While "Doctor Who" may be one of the oldest television show's in history — having celebrated its 50th anniversary and all last year — the latest actor to play the shape-shifting alien Doctor, Peter Capaldi, had yet to grace the Comic-Con stage. Until today, that is. We caught up with Capaldi just before his big Hall H debut to talk about Comic-Con, fans, "Game of Thrones" connections and the dangers of sweets.
Being a Comic-Con virgin:
"It's great! I've never been in a room with 7,000 people, so I didn't know what it was going to be like," Capaldi says of Hall H debut. "But last night I said, 'Put yourself in my shoes,' I said to my minders at the BBC. 'This is an amazing experience.
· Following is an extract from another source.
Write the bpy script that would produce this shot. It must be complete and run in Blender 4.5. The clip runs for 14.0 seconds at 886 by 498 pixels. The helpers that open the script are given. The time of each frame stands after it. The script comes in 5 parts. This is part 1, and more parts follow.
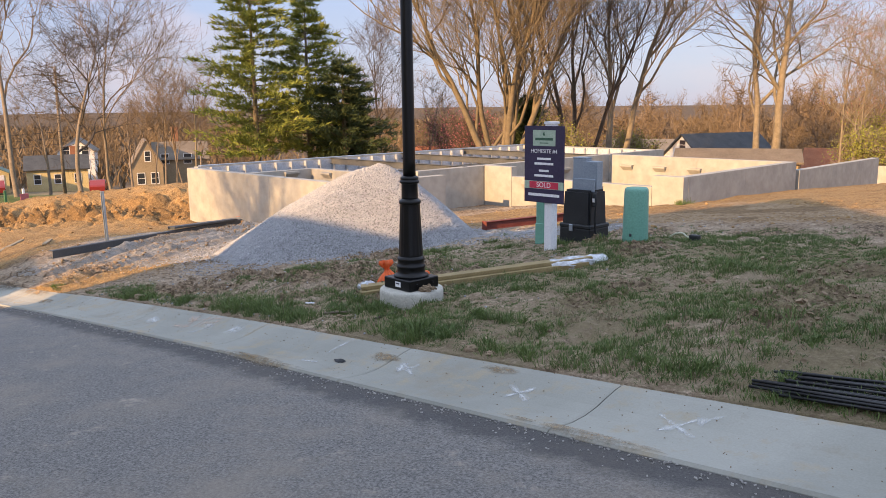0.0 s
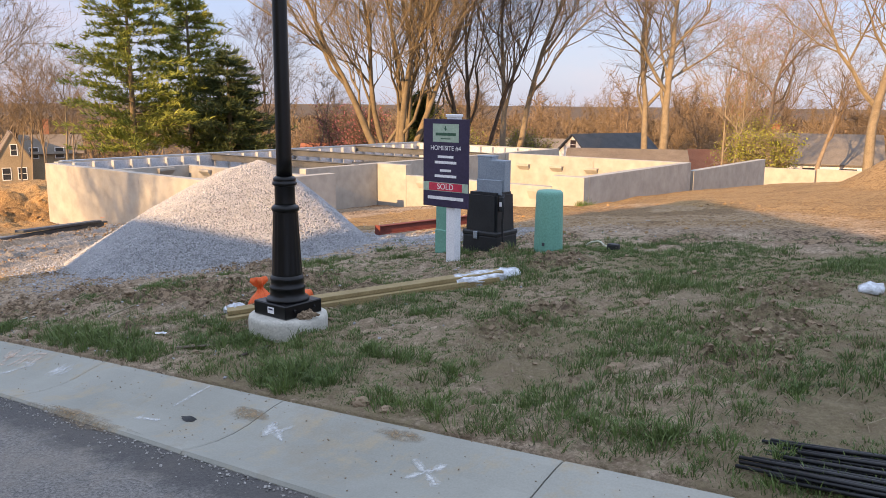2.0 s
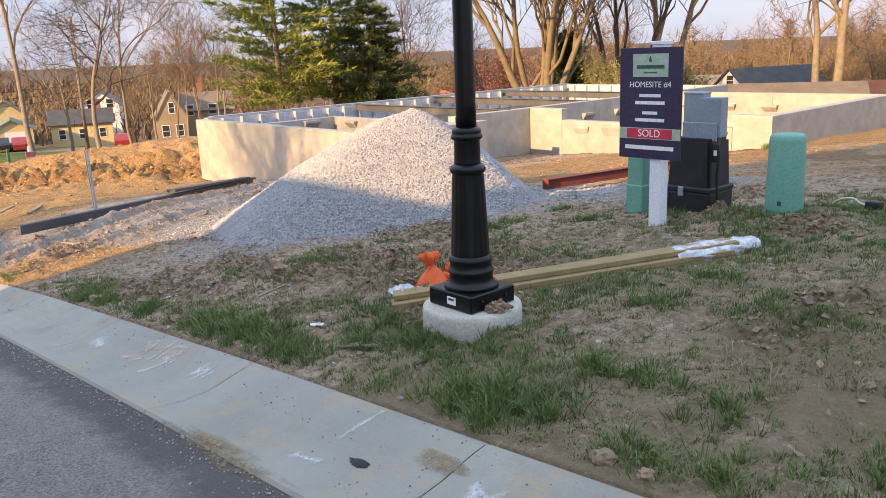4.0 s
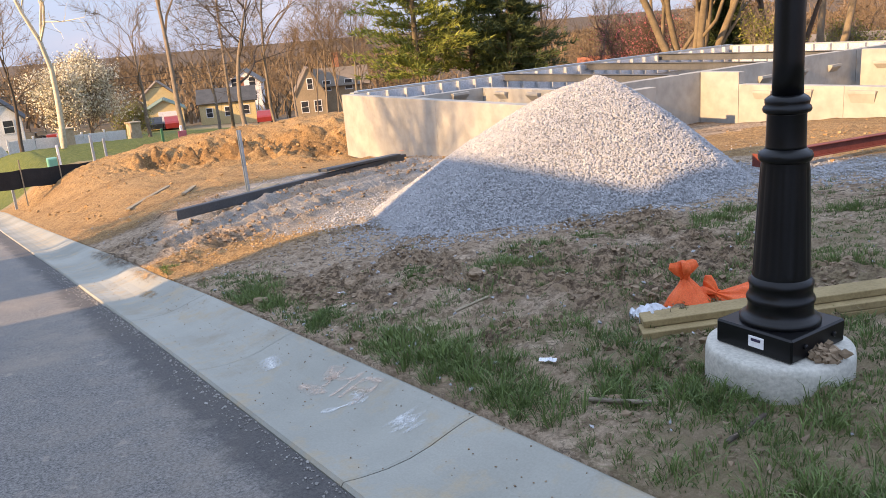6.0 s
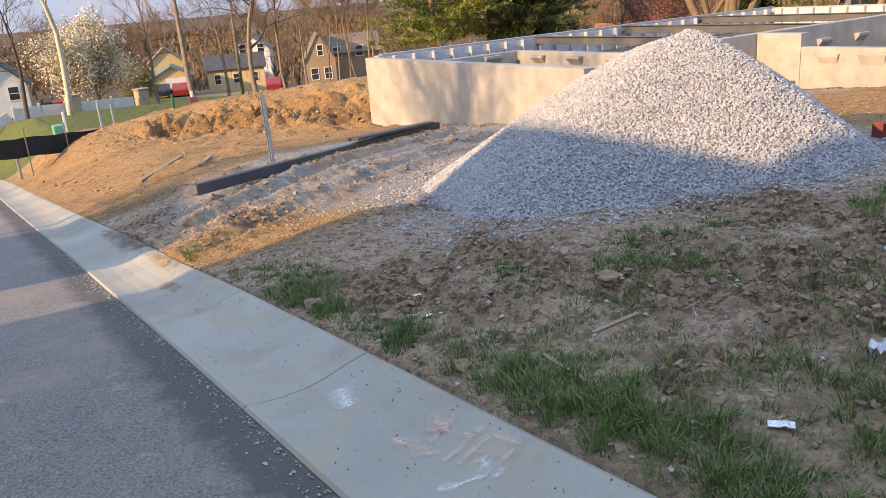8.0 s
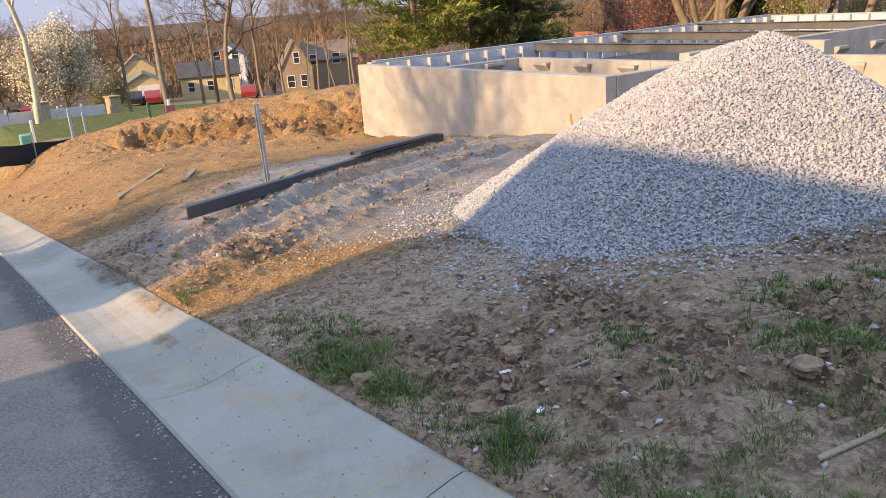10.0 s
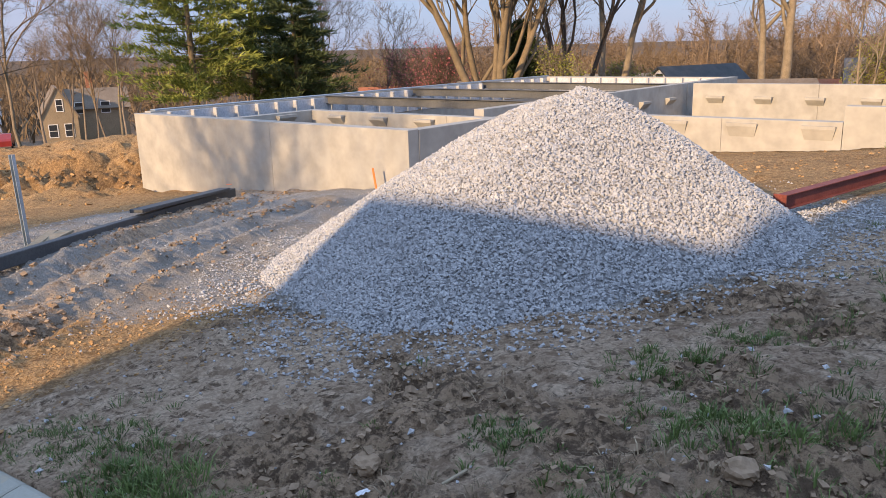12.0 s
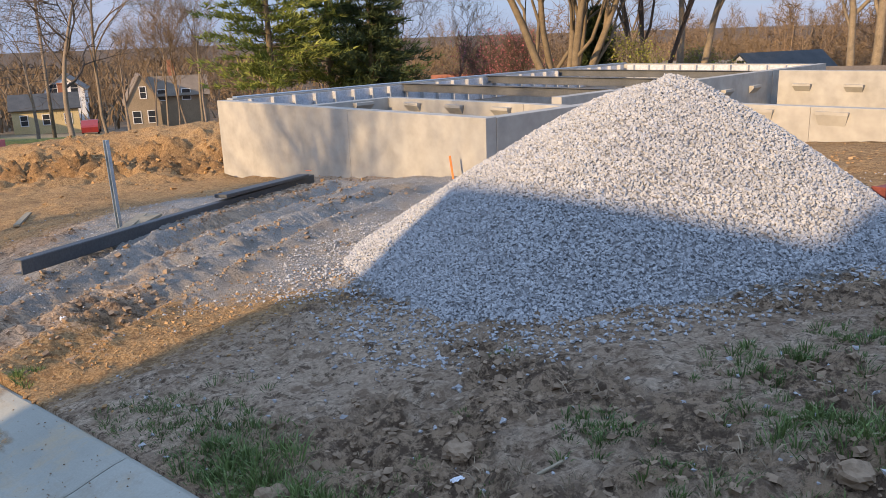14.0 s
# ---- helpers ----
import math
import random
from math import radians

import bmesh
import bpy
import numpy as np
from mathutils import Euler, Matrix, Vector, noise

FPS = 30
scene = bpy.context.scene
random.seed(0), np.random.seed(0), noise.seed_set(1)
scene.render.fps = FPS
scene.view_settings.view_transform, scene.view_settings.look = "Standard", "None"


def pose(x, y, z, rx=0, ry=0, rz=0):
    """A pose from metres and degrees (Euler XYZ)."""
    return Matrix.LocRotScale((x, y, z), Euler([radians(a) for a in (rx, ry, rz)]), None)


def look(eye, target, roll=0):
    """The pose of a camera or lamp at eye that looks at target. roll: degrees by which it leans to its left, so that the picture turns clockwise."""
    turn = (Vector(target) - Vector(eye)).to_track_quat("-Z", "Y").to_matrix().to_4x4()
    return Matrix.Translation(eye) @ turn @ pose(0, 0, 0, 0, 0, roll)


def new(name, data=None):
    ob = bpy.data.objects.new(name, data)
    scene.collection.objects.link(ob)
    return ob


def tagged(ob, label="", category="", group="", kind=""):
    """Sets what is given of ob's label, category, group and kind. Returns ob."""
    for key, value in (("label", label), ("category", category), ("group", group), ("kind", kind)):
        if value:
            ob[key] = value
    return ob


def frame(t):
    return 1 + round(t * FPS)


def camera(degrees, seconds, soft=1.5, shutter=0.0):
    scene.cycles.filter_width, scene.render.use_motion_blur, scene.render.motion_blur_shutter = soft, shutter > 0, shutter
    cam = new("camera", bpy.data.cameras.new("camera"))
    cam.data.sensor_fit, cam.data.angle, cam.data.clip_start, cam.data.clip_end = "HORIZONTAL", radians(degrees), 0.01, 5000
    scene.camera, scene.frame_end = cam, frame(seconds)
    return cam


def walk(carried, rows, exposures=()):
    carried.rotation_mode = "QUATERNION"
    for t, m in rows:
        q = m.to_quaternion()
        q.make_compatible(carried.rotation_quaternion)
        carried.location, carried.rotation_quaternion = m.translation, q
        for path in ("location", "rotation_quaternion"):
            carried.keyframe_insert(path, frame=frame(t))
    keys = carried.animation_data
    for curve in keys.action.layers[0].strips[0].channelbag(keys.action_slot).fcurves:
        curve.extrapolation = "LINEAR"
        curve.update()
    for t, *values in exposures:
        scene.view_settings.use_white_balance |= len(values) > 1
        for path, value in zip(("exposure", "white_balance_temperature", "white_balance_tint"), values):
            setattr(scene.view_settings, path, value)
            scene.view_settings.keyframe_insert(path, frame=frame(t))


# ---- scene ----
cam = camera(57.9, 14.0, soft=0.75)
PATH = [
    (0, (0.374, 0.36, 2.052), (-1.042, 1.727, 1.696), -0.7),
    (0.5, (0.245, 0.611, 2.044), (-1.096, 2.051, 1.687), -0.7),
    (1, (-0.009, 0.818, 2.01), (-1.27, 2.328, 1.654), -0.2),
    (1.5, (-0.269, 1.065, 1.974), (-1.476, 2.62, 1.619), 0.2),
    (2, (-0.528, 1.33, 1.96), (-1.746, 2.874, 1.598), 0.4),
    (2.5, (-0.846, 1.519, 1.938), (-2.086, 3.041, 1.557), 0.1),
    (3, (-1.143, 1.789, 1.907), (-2.439, 3.252, 1.486), -0.5),
    (3.5, (-1.496, 1.934, 1.876), (-2.86, 3.324, 1.417), -1.0),
    (4, (-1.84, 2.118, 1.848), (-3.291, 3.405, 1.361), -2.4),
    (4.2, (-1.968, 2.194, 1.856), (-3.468, 3.422, 1.363), -3.1),
    (6.3, (-3.469, 2.448, 1.729), (-5.104, 3.465, 1.191), -4.8),
    (6.5, (-3.617, 2.473, 1.695), (-5.25, 3.491, 1.154), -4.8),
    (7, (-3.971, 2.55, 1.669), (-5.599, 3.564, 1.102), -4.7),
    (7.5, (-4.342, 2.547, 1.635), (-5.966, 3.554, 1.045), -4.7),
    (8, (-4.684, 2.626, 1.6), (-6.313, 3.614, 0.992), -4.7),
    (8.2, (-4.814, 2.647, 1.596), (-6.451, 3.621, 0.987), -4.9),
    (10.3, (-6.269, 2.868, 1.476), (-7.847, 3.944, 0.882), -4.0),
    (10.5, (-6.4, 2.921, 1.448), (-7.964, 4.018, 0.856), -3.8),
    (11, (-6.65, 2.99, 1.447), (-8.191, 4.147, 0.913), -3.7),
    (11.5, (-6.795, 3.017, 1.44), (-8.208, 4.348, 0.956), -2.7),
    (12, (-6.812, 3.084, 1.437), (-8.079, 4.549, 0.942), -1.7),
    (12.5, (-6.812, 3.106, 1.437), (-7.985, 4.647, 0.938), -1.2),
    (13, (-6.835, 3.092, 1.448), (-8.023, 4.624, 0.958), -1.3),
    (13.5, (-6.862, 3.072, 1.449), (-8.131, 4.536, 0.956), -1.6),
    (14, (-6.9, 3.011, 1.443), (-8.288, 4.354, 0.924), -2.0),
]
walk(cam, [(t, look(eye, target, roll)) for t, eye, target, roll in PATH], exposures=[(0, 1.28, 7850, 13), (2.5, 1.42, 7850, 13), (4, 1.5, 7850, 12), (6.5, 1.45, 7300, 12), (8, 1.28, 7200, 12), (11, 1.19, 6950, 11), (12.5, 1.0, 6400, 8), (14, 0.97, 6350, 7)])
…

I want to go out in the street and just see what it's like and have some fun.' It was great seeing the street fill up with Imperial Stormtroopers and Obi Wan Kenobi and Spider-Men and all that stuff. And obviously I got to meet a lot of fans, and that was lovely. It's just such a carnival kind of atmosphere. It's a very nice experience. One of the great things about being Doctor Who or on any of these kinds of shows is you're in a very special position. I'm in a very privileged position. I often think, embrace this experience because it will also be over at some point."
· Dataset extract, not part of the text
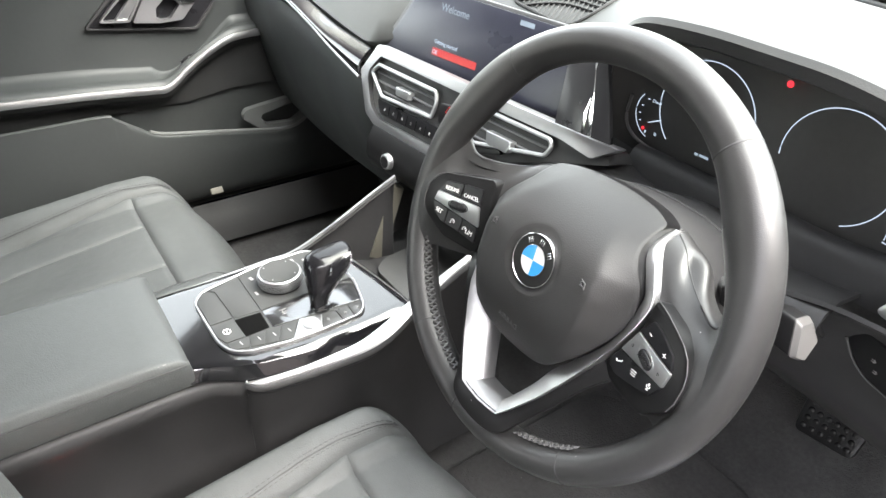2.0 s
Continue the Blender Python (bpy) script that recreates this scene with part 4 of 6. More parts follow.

Getting used to younger fans:
"It's weird," Capaldi says of suddenly having so many kids as fans. "But then in real life I'm a father, so I understand what kids have to go through. It's a responsibility. If you play a part that is meaningful to kids and young people, you don't want to disappoint them. When kids see me, when they shout, 'Doctor Who!' from the other side of the street or they come by and see me, you get all the affection that they have for the character, and it's a great experience. But you have to be mindful of the fact that you don't want to upset them. But then all of the previous Doctors have set great examples. Tom Baker, who was the Fourth Doctor, would never smoke where kids could see him — and that was back in the '70s."
The growing global popularity:
"I think it's something you have to come to understand that in some ways it's not the show that I grew up with, which was a fairly domestic, very British success that was always teetering on the edge," Capaldi says. "'Doctor Who' was always maybe going to be canceled. It hung on in there because lots of us loved it, and then we all grew up and became actors and producers and directors and brought it back. So to find it becoming this international success is quite bewildering. And because of the nature of the program, it does things that the old program never did. It's more romantic, it's more Freudian, it's better-looking — the sets don't wobble so much and the rubber monsters don't look so rubbery. So yes, it is different, but I think in its heart it's the same show, and that's what I love about it. But the scale of it can be a bit intimidating."